Most of the sequence file format parsers in BioPython can return SeqRecord objects (and may offer a format specific record object too). The new SeqIO system will only return SeqRecord objects.
Lets look in closer detail at the well annotated SeqRecord objects Biopython creates from a GenBank file, such as [ls_orchid.gbk]. This file contains 94 records:
from Bio import SeqIO for index, record in enumerate(SeqIO.parse(open("ls_orchid.gbk"), "genbank")) : print "index %i, ID = %s, length %i, with %i features" \ % (index, record.id, len(record.seq), len(record.features))
And this is some of the output. Remember python likes to count from zero, so for the 94 records in this file they have been labelled 0 to 93:
index 0, ID = Z78533.1, length 740, with 5 features index 1, ID = Z78532.1, length 753, with 5 features index 2, ID = Z78531.1, length 748, with 5 features ... index 92, ID = Z78440.1, length 744, with 5 features index 93, ID = Z78439.1, length 592, with 5 features
Lets look in a little more detail at the final record:
print record
That should give you a hint of the sort of information held in this object:
ID: Z78439.1
Name: Z78439
Desription: P.barbatum 5.8S rRNA gene and ITS1 and ITS2 DNA.

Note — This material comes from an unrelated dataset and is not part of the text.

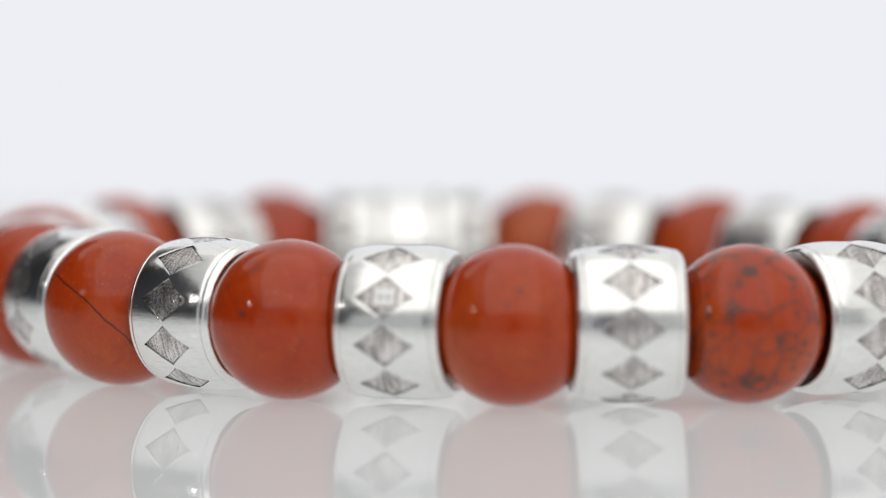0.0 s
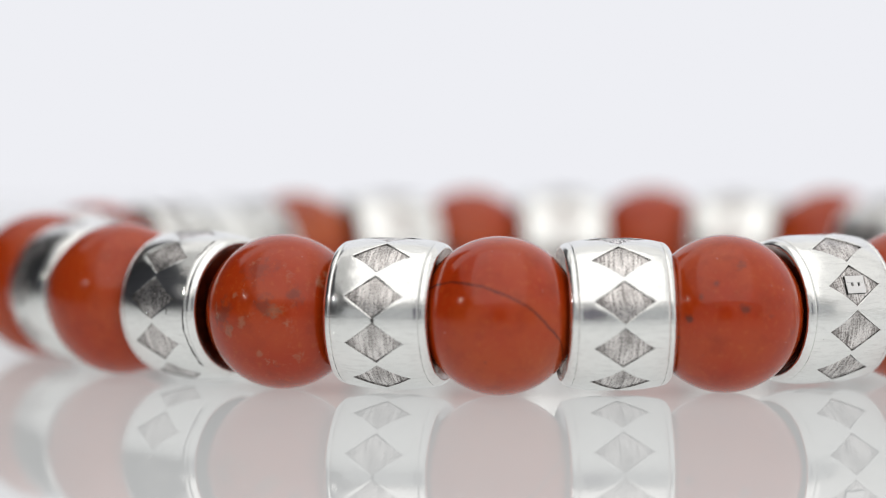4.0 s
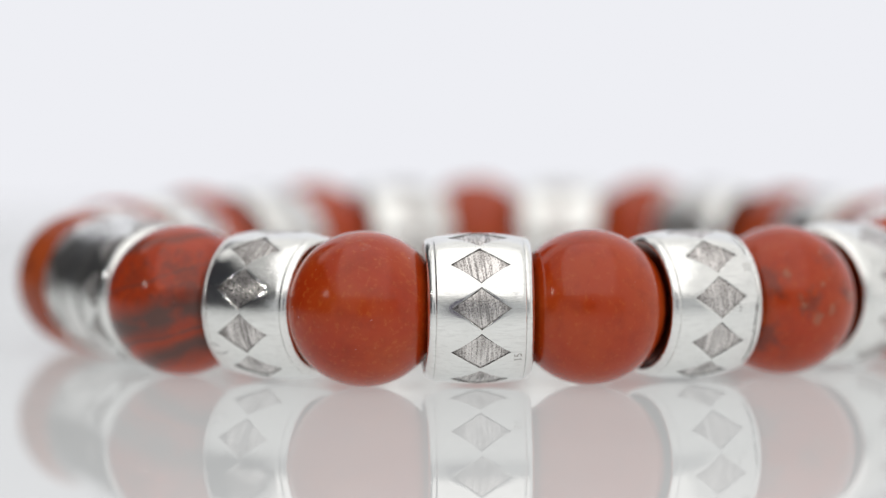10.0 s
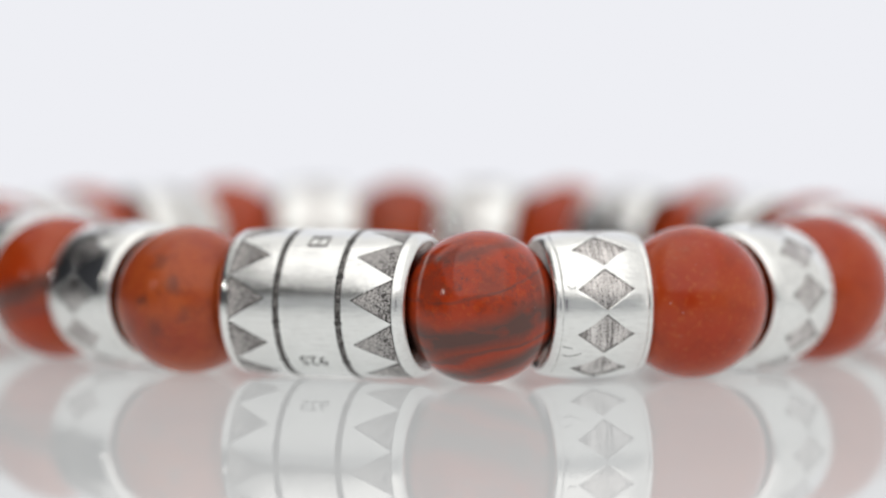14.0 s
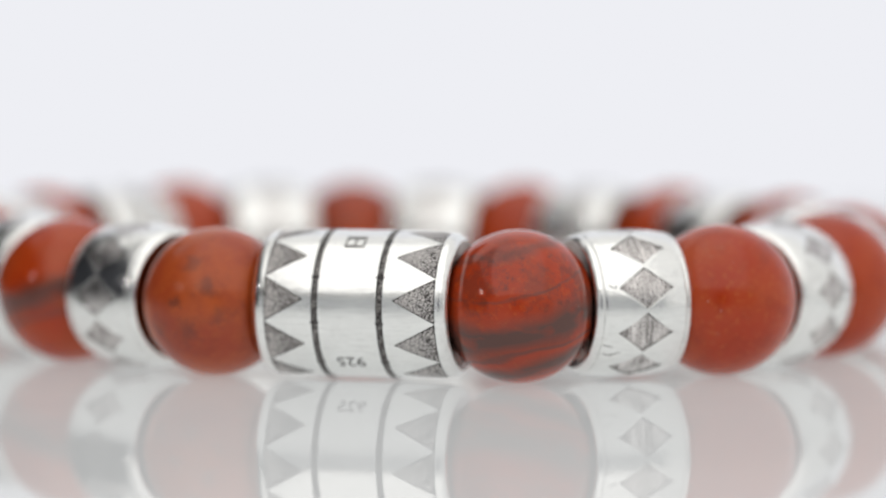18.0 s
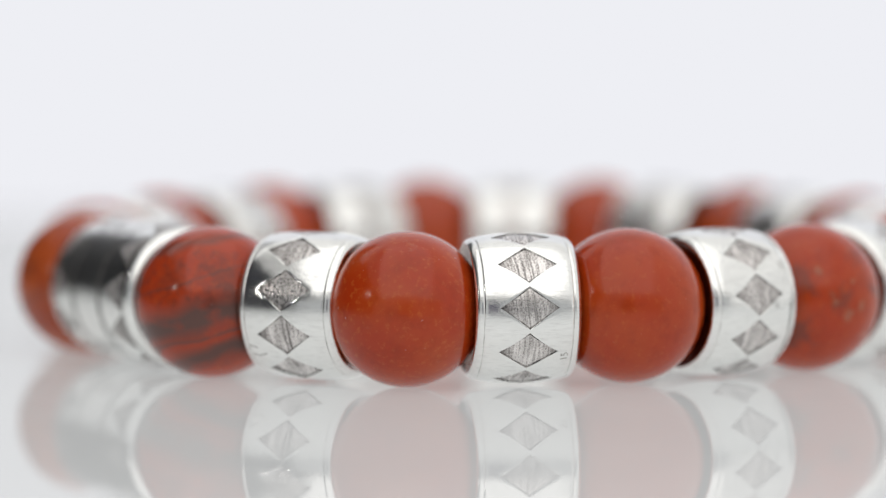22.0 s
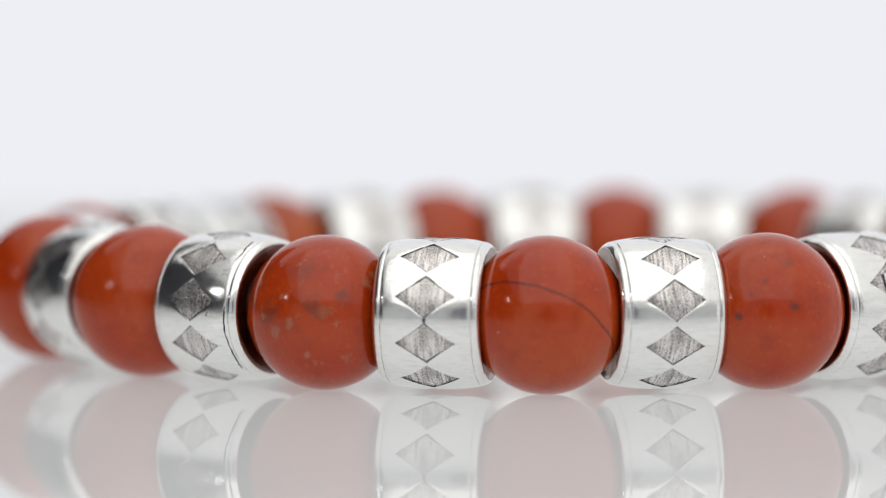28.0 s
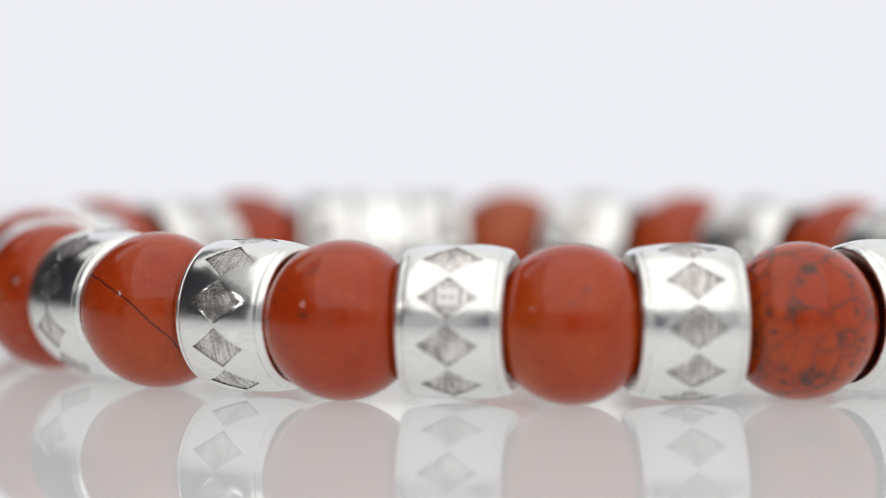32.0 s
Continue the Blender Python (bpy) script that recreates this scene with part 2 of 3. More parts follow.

/source=Paphiopedilum barbatum
/taxonomy=['Eukaryota', 'Viridiplantae', 'Streptophyta', 'Embryophyta', ..., 'Paphiopedilum']
/keywords=['5.8S ribosomal RNA', '5.8S rRNA gene', 'internal transcribed spacer', 'ITS1', 'ITS2']
/references=[<Bio.SeqFeature.Reference ...>, <Bio.SeqFeature.Reference ...>]
/data_file_division=PLN
/date=30-NOV-2006
/organism=Paphiopedilum barbatum
/gi=2765564
Seq('CATTGTTGAGATCACATAATAATTGATCGAGTTAATCTGGAGGATCTGTTTACTTTGGTC ...', IUPACAmbiguousDNA())
Lets look a little more closely... we'll start with the seq property:
print record.seq
That should give:
Seq('CATTGTTGAGATCACATAATAATTGATCGAGTTAATCTGGAGGATCTGTTTACTTTGGTC ...', IUPACAmbiguousDNA())
This is a Seq object, another important object type in Biopython, and worth of its own page on the wiki documentation.
The next three properties are all simple strings:
print record.id print record.name print record.description
Z78439.1 Z78439 P.barbatum 5.8S rRNA gene and ITS1 and ITS2 DNA.
Have a look at the raw GenBank file to see where these came from.